Opinião

A morte é pública

Osvaldo Gonçalves

Jornalista

Alguns amigos já nos sugeriram investirmos num negócio de carpideiras, profissão milenária, que, embora seja associada ao Oriente, tem registos na História do Antigo Egipto e na Bíblia.

12/01/2021  Última atualização 07H28
Com a Covid-19, os funerais passaram a estar pela hora da morte.
Em Angola, o primeiro obstáculo é a burocracia. Hospitais, serviços notariais e administrações têm dificuldades em se entenderem em relação aos trâmites a cumprir e as zonas sob sua jurisdição. Os vivos enfrentam grandes dificuldades para enterrar os mortos.

Ainda antes de entrarem em vigor as medidas com vista a travar a proliferação da pandemia provocada pelo novo coronavírus, já morrer ficava caro e requeria muita paciência e expedientes e, na maior parte das situações, entrava em acção a famosa "gasosa”. Agora, os funerais tornaram-se ainda mais caros, somando-se todas as despesas inerentes aos sepultamentos.

Por mais simples que sejam, as urnas estão mais caras, assim como as roupas e sapatos (mandam os costumes que os defuntos sejam enterrados com novas indumentárias). Dos falecidos, só as joias ficam. Mas isso é quando usam peças genuínas em vida, porque a maioria anda com bijouteria.

De há um tempo para cá, passaram a estar na moda os velórios, muito para saber quão conhecido era o falecido. De acordo com o publicado na imprensa, alguns espaços cobravam até um milhão de Kwanzas pelo aluguer do espaço durante 17 horas.
As leis angolanas são claras quanto aos sepultamentos, mas vozes há que questionam a responsabilidade dos enterros. Na opinião de alguns, regista-se muito deixa-andar nos cemitérios, o que só pode ser colmatado se os campos santos tiverem uma administração privada.

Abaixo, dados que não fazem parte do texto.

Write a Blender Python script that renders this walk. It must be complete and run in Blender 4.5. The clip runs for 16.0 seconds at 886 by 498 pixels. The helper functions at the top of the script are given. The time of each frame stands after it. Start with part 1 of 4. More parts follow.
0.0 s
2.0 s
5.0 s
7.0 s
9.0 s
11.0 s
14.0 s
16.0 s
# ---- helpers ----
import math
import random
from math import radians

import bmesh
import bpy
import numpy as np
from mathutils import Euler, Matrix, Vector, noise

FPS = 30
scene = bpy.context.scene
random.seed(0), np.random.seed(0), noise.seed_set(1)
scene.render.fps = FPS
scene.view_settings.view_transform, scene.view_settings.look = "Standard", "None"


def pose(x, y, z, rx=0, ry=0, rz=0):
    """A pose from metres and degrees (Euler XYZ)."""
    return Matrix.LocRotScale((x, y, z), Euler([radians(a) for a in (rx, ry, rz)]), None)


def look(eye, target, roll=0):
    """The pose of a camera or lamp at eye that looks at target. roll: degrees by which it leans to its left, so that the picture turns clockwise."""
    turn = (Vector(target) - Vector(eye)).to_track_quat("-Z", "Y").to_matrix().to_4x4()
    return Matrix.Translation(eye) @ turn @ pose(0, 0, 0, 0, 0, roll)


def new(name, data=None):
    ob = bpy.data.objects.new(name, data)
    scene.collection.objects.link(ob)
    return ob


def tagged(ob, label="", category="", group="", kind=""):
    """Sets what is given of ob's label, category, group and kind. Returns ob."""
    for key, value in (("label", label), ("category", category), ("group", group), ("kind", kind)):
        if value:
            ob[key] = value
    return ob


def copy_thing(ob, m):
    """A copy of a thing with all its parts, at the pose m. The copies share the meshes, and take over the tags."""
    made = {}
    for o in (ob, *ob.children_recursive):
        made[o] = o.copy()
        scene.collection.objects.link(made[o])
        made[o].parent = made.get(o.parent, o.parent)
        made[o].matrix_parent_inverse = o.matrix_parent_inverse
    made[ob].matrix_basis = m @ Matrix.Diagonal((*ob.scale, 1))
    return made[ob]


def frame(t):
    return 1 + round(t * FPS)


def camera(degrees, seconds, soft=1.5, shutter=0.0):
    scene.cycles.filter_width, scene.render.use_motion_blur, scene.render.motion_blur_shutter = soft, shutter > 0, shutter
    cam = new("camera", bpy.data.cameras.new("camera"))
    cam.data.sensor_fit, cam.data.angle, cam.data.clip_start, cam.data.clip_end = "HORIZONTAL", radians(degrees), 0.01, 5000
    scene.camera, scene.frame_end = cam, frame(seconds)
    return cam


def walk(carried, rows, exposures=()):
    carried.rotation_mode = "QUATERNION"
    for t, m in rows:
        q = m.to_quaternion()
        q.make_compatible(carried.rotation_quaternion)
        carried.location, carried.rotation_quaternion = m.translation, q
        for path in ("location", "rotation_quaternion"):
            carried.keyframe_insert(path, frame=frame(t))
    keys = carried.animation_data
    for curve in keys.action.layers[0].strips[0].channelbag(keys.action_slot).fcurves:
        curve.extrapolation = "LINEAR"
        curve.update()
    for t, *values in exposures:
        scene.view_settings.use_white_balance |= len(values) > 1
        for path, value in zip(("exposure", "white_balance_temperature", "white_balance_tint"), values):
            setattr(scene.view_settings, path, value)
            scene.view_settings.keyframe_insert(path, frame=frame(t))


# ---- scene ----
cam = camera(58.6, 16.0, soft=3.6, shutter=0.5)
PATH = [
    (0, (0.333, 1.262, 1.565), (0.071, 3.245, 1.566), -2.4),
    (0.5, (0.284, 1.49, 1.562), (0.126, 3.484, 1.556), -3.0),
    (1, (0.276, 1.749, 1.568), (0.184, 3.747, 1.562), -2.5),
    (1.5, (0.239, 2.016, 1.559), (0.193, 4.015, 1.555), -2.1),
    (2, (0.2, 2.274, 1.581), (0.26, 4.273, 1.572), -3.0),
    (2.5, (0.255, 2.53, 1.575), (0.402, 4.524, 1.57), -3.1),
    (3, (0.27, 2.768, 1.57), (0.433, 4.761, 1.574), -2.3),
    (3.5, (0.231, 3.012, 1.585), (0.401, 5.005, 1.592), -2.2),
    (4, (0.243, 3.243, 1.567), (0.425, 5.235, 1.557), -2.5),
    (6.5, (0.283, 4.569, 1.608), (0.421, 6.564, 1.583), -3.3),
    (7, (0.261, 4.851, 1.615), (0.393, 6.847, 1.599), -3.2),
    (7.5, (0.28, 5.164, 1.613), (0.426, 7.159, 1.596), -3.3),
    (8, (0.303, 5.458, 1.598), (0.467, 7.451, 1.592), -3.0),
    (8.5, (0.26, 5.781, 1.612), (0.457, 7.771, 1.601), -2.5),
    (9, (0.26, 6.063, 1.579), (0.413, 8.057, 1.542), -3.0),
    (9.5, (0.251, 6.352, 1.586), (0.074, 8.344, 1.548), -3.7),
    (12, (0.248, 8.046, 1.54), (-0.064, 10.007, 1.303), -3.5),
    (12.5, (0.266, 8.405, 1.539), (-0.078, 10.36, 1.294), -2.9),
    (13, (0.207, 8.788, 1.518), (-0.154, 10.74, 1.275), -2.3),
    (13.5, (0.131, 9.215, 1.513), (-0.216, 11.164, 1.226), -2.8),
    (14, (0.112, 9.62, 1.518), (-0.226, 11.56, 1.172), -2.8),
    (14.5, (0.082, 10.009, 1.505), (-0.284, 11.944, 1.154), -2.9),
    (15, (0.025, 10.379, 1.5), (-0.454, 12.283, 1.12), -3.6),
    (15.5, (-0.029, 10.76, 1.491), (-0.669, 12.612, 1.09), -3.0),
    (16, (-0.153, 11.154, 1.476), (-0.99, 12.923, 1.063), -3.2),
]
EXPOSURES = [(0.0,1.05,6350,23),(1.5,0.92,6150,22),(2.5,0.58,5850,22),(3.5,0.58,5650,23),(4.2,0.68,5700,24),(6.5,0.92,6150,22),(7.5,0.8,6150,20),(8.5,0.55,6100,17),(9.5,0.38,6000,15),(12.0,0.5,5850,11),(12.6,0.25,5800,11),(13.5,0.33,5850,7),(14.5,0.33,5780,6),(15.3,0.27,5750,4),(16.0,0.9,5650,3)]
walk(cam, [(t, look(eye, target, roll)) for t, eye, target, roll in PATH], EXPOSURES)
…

Outros acham que tal aprofundaria ainda mais o fosso entre ricos e pobres. Pelo menos na hora do enterro, as pessoas são iguais. Qual quê? Uns vão de sapatos novos, engraxados ou de verniz, gravatas a luzir; outros lhes compram com elas na praça, fazem o laço tipo atacador de sapato, calçam-lhes uns quedelos tipo da antiga Macambira - já viram alguém ser enterrado com chinelos de marca?

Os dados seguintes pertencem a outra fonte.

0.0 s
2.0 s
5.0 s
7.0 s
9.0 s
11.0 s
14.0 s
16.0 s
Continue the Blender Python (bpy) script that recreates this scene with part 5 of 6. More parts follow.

A ideia quase generalizada é que saúde só se encontra nas clínicas privadas. Interessante é verificar que junto às unidades de saúde públicas forma-se como que uma cintura de farmácias e laboratórios de análises, quanto mais não seja para venderem analgésicos, antipiréticos e anti-palúdicos, sem falamos em material descartável, ou fazerem a famosa gota-espessa.

Nem mesmo a Covid-19 aliviou esse pensamento, com muita gente a evitar qualquer ida aos hospitais e centros de saúde públicos com medo do novo coronavírus. Todas as mortes, sobretudo, de pessoas consideradas como fazendo parte dos chamados grupos de risco, seja por que motivo for, são sempre questionadas.

Apesar dos alertas que as outras doenças, nomeadamente, o paludismo, as diarreias agudas e a hipertensão não entraram de férias nem estão de quarentena com a pandemia, parece que ninguém fala de outra coisa senão de "Covidi”. Até parece moda...
Até os relatórios oficiais sobre os acidentes de trânsito são feitos e apresentados de tal maneira que levam muitos a creditar que se tornaram menos trágicos, quando os relatos que nos chegam apontam para um aumento na gravidade dos desastres nas rodovias, porque, como há menos viaturas a circular, as pessoas tendem a baixar a guarda e as desgraças acontecem.

Por mais individual que seja morrer, a morte de alguém será sempre social. Para debaixo da terra ou para o forno de carbonização, vai-se sozinho. Mas são necessárias outras pessoas para cavar e tapar o buraco, para acender e apagar o fogo.

Muitos defenderão a existência de cemitérios privados com o argumento de que os sepultamentos já são feitos de forma discriminatória. Alguns dirão até que os funerais nas grandes cidades de Angola foram sempre assim, com alguns a serem sepultados aqui e outros ali.
Connosco não contem: a morte é responsabilidade pública.